- STATED PROBLEM: Images are not part of the copy; write out the rest of the data exactly as given.

- PROVIDED MATERIAL:
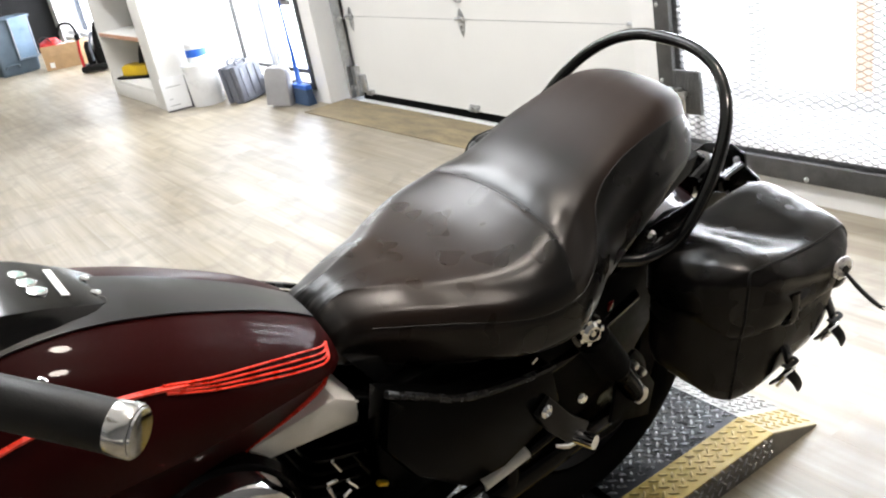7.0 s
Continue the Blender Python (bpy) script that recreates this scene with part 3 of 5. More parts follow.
# ---- shelf unit and things along the wall ----
def shelf_unit():
    t = thing("shelf_unit", "white painted open shelf unit with wood-edged shelves", "shelf", at=pose(-5.02, -0.79, 0))
    W, D, H, s = 1.77, 0.765, 2.1, 0.05
    part("side_panel", box(W - 0.30, 0, 0.0, W, D, H, 0.003), M_SHELF, t, "broad white end panel")
    part("side_panel", box(0, 0, 0.0, s, D, H, 0.003), M_SHELF, t)
    part("back_panel", box(s, D - 0.02, 0.1, W - 0.30, D, H, 0.0), M_SHELF, t)
    part("plinth", box(s, 0.012, 0.0, W - 0.30, 0.04, 0.13, 0.002), M_SHELF, t)
    for z in (0.13, 0.60, 1.10, 1.6, 2.04):
        sh = part("shelf", box(s, 0.012, z, W - 0.302, D - 0.02, z + 0.035, 0.002), M_SHELF, t)
        if z > 0.2:
            part("edging", box(s, 0.002, z, W - 0.302, 0.012, z + 0.035, 0.001), M_EDGE, sh, "reddish wood edging")
    return t


shelf_unit()


def tool_on_shelf(x, y, z):
    t = thing("power_tool", "yellow and black power tool lying on the shelf", "tool", at=pose(x, y, z, 0, 0, 25) @ Matrix.Scale(1.35, 4))
    part("body", moved(box(-0.14, -0.07, 0, 0.14, 0.07, 0.10, 0.03), pose(0, 0, 0)), M_YELLOW, t)
    part("base", box(-0.18, -0.09, 0.0, 0.16, 0.09, 0.02, 0.006), M_DARK, t)
    part("handle", tube([(0.05, 0, 0.08), (0.10, 0, 0.2), (0.18, 0.02, 0.3), (0.25, 0.02, 0.26)], 0.035, 10), M_DARK, t)
    part("bag", moved(lathe([(0, 0), (0.07, 0.01), (0.1, 0.1), (0.08, 0.22), (0.03, 0.28), (0, 0.28)], 14), pose(0.26, 0.03, 0.0)), M_DARK, t)


tool_on_shelf(-4.62, -0.58, 0.165)


def case_on_shelf(x, y, z, sx, sy, sz, m, label):
    t = thing("toolbox", label, "box", at=pose(x, y, z, 0, 0, 4))
    part("body", box(-sx / 2, -sy / 2, 0, sx / 2, sy / 2, sz * 0.8, 0.01), m, t)
    part("lid", box(-sx / 2, -sy / 2, sz * 0.8, sx / 2, sy / 2, sz, 0.012), m, t)
    part("handle", tube([(-sx * 0.2, 0, sz), (-sx * 0.18, 0, sz + 0.03), (sx * 0.18, 0, sz + 0.03), (sx * 0.2, 0, sz)], 0.008, 8), m, t)


case_on_shelf(-3.95, -0.5, 0.635, 0.28, 0.3, 0.34, M_DARK, "dark plastic toolbox standing on a shelf")
case_on_shelf(-4.5, -0.5, 1.135, 0.4, 0.3, 0.22, M_CASE, "grey plastic toolbox on the upper shelf")


def paper_box():
    t = thing("carton", "small white printed carton leaning at the shelf unit", "carton", at=pose(-3.185, -0.70, 0.0, -6, 0, 78))
    part("body", box(-0.115, -0.02, 0, 0.115, 0.05, 0.285, 0.004), M_WHITE, t)
    part("edge", box(0.085, 0.0505, 0.01, 0.115, 0.058, 0.275, 0.002), M_INK, t, "black edge strip")
    part("border", box(0.098, -0.0235, 0.0, 0.115, -0.0205, 0.28, 0.001), M_INK, t, "dark printed border")
    part("border", box(-0.112, -0.0235, 0.0, 0.0975, -0.0205, 0.010, 0.001), M_INK, t, "dark printed border")
    for k, (z, w) in enumerate(((0.205, 0.13), (0.10, 0.04), (0.045, 0.09))):
        part("print", box(-0.08, -0.0225, z, -0.08 + w, -0.0205, z + 0.007), M_DUST, t, "line of grey print")


def jug():
    t = thing("water_jug", "cloudy white plastic jug with a blue label", "jug", at=pose(-3.10, -0.46, 0.0))
    part("pail", lathe([(0, 0), (0.135, 0), (0.14, 0.01), (0.155, 0.34), (0.162, 0.345), (0.162, 0.365), (0, 0.37)], 28), M_JUG, t, "white plastic pail")
    b = part("bottle", lathe([(0.085, 0.372), (0.09, 0.39), (0.09, 0.53), (0.06, 0.59), (0.028, 0.62), (0.028, 0.65), (0, 0.65)], 22), M_JUG, t, "clear bottle")
    part("label", lathe([(0.0915, 0.42), (0.0915, 0.485)], 22), M_BLUE, b, "bright blue label")


def hard_case(x, y, turn, tilt):
    t = thing("tool_case", "dark grey ribbed hard case standing on end", "case", "tool cases", at=pose(x, y, 0, 0, tilt, turn))
    part("shell", box(-0.05, -0.17, 0, 0.0, 0.17, 0.31, 0.016), M_CASE, t)
    part("shell", box(0.004, -0.17, 0, 0.06, 0.17, 0.31, 0.016), M_CASE, t)
    for k in (-0.1, 0, 0.1):
        part("rib", box(0.0605, k - 0.02, 0.03, 0.068, k + 0.02, 0.28, 0.003), M_CASE, t)
    part("handle", tube([(0, -0.06, 0.30), (0, -0.055, 0.345), (0, 0.055, 0.345), (0, 0.06, 0.30)], 0.011, 8), M_CASE, t)
    for k in (-0.1, 0.1):
        part("latch", box(-0.052, k - 0.02, 0.24, -0.058, k + 0.02, 0.30, 0.002), M_DARK, t)


def lobby_dustpan():
    t = thing("dustpan", "grey upright plastic dustpan with a thin white handle", "dustpan", at=pose(-2.11, -0.20, 0.012, 0, 7, 38))
    bm = bmesh.new()
    outer = [(-0.105, 0), (-0.10, 0.25), (-0.085, 0.29), (-0.055, 0.305), (0.055, 0.305), (0.085, 0.29), (0.10, 0.25), (0.105, 0)]
    part("back", slab(outer, 0.10, pose(0, 0.03, 0.003, 90), 0.012), M_DUST, t, "grey plastic pan")
    part("handle", tube([(0, -0.01, 0.30), (0, -0.0, 0.6), (0.01, 0.03, 0.95)], 0.009, 8), M_WHITE, t, "white handle")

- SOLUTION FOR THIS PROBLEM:
7.0 s
Continue the Blender Python (bpy) script that recreates this scene with part 3 of 5. More parts follow.
# ---- shelf unit and things along the wall ----
def shelf_unit():
    t = thing("shelf_unit", "white painted open shelf unit with wood-edged shelves", "shelf", at=pose(-5.02, -0.79, 0))
    W, D, H, s = 1.77, 0.765, 2.1, 0.05
    part("side_panel", box(W - 0.30, 0, 0.0, W, D, H, 0.003), M_SHELF, t, "broad white end panel")
    part("side_panel", box(0, 0, 0.0, s, D, H, 0.003), M_SHELF, t)
    part("back_panel", box(s, D - 0.02, 0.1, W - 0.30, D, H, 0.0), M_SHELF, t)
    part("plinth", box(s, 0.012, 0.0, W - 0.30, 0.04, 0.13, 0.002), M_SHELF, t)
    for z in (0.13, 0.60, 1.10, 1.6, 2.04):
        sh = part("shelf", box(s, 0.012, z, W - 0.302, D - 0.02, z + 0.035, 0.002), M_SHELF, t)
        if z > 0.2:
            part("edging", box(s, 0.002, z, W - 0.302, 0.012, z + 0.035, 0.001), M_EDGE, sh, "reddish wood edging")
    return t


shelf_unit()


def tool_on_shelf(x, y, z):
    t = thing("power_tool", "yellow and black power tool lying on the shelf", "tool", at=pose(x, y, z, 0, 0, 25) @ Matrix.Scale(1.35, 4))
    part("body", moved(box(-0.14, -0.07, 0, 0.14, 0.07, 0.10, 0.03), pose(0, 0, 0)), M_YELLOW, t)
    part("base", box(-0.18, -0.09, 0.0, 0.16, 0.09, 0.02, 0.006), M_DARK, t)
    part("handle", tube([(0.05, 0, 0.08), (0.10, 0, 0.2), (0.18, 0.02, 0.3), (0.25, 0.02, 0.26)], 0.035, 10), M_DARK, t)
    part("bag", moved(lathe([(0, 0), (0.07, 0.01), (0.1, 0.1), (0.08, 0.22), (0.03, 0.28), (0, 0.28)], 14), pose(0.26, 0.03, 0.0)), M_DARK, t)


tool_on_shelf(-4.62, -0.58, 0.165)


def case_on_shelf(x, y, z, sx, sy, sz, m, label):
    t = thing("toolbox", label, "box", at=pose(x, y, z, 0, 0, 4))
    part("body", box(-sx / 2, -sy / 2, 0, sx / 2, sy / 2, sz * 0.8, 0.01), m, t)
    part("lid", box(-sx / 2, -sy / 2, sz * 0.8, sx / 2, sy / 2, sz, 0.012), m, t)
    part("handle", tube([(-sx * 0.2, 0, sz), (-sx * 0.18, 0, sz + 0.03), (sx * 0.18, 0, sz + 0.03), (sx * 0.2, 0, sz)], 0.008, 8), m, t)


case_on_shelf(-3.95, -0.5, 0.635, 0.28, 0.3, 0.34, M_DARK, "dark plastic toolbox standing on a shelf")
case_on_shelf(-4.5, -0.5, 1.135, 0.4, 0.3, 0.22, M_CASE, "grey plastic toolbox on the upper shelf")


def paper_box():
    t = thing("carton", "small white printed carton leaning at the shelf unit", "carton", at=pose(-3.185, -0.70, 0.0, -6, 0, 78))
    part("body", box(-0.115, -0.02, 0, 0.115, 0.05, 0.285, 0.004), M_WHITE, t)
    part("edge", box(0.085, 0.0505, 0.01, 0.115, 0.058, 0.275, 0.002), M_INK, t, "black edge strip")
    part("border", box(0.098, -0.0235, 0.0, 0.115, -0.0205, 0.28, 0.001), M_INK, t, "dark printed border")
    part("border", box(-0.112, -0.0235, 0.0, 0.0975, -0.0205, 0.010, 0.001), M_INK, t, "dark printed border")
    for k, (z, w) in enumerate(((0.205, 0.13), (0.10, 0.04), (0.045, 0.09))):
        part("print", box(-0.08, -0.0225, z, -0.08 + w, -0.0205, z + 0.007), M_DUST, t, "line of grey print")


def jug():
    t = thing("water_jug", "cloudy white plastic jug with a blue label", "jug", at=pose(-3.10, -0.46, 0.0))
    part("pail", lathe([(0, 0), (0.135, 0), (0.14, 0.01), (0.155, 0.34), (0.162, 0.345), (0.162, 0.365), (0, 0.37)], 28), M_JUG, t, "white plastic pail")
    b = part("bottle", lathe([(0.085, 0.372), (0.09, 0.39), (0.09, 0.53), (0.06, 0.59), (0.028, 0.62), (0.028, 0.65), (0, 0.65)], 22), M_JUG, t, "clear bottle")
    part("label", lathe([(0.0915, 0.42), (0.0915, 0.485)], 22), M_BLUE, b, "bright blue label")


def hard_case(x, y, turn, tilt):
    t = thing("tool_case", "dark grey ribbed hard case standing on end", "case", "tool cases", at=pose(x, y, 0, 0, tilt, turn))
    part("shell", box(-0.05, -0.17, 0, 0.0, 0.17, 0.31, 0.016), M_CASE, t)
    part("shell", box(0.004, -0.17, 0, 0.06, 0.17, 0.31, 0.016), M_CASE, t)
    for k in (-0.1, 0, 0.1):
        part("rib", box(0.0605, k - 0.02, 0.03, 0.068, k + 0.02, 0.28, 0.003), M_CASE, t)
    part("handle", tube([(0, -0.06, 0.30), (0, -0.055, 0.345), (0, 0.055, 0.345), (0, 0.06, 0.30)], 0.011, 8), M_CASE, t)
    for k in (-0.1, 0.1):
        part("latch", box(-0.052, k - 0.02, 0.24, -0.058, k + 0.02, 0.30, 0.002), M_DARK, t)


def lobby_dustpan():
    t = thing("dustpan", "grey upright plastic dustpan with a thin white handle", "dustpan", at=pose(-2.11, -0.20, 0.012, 0, 7, 38))
    bm = bmesh.new()
    outer = [(-0.105, 0), (-0.10, 0.25), (-0.085, 0.29), (-0.055, 0.305), (0.055, 0.305), (0.085, 0.29), (0.10, 0.25), (0.105, 0)]
    part("back", slab(outer, 0.10, pose(0, 0.03, 0.003, 90), 0.012), M_DUST, t, "grey plastic pan")
    part("handle", tube([(0, -0.01, 0.30), (0, -0.0, 0.6), (0.01, 0.03, 0.95)], 0.009, 8), M_WHITE, t, "white handle")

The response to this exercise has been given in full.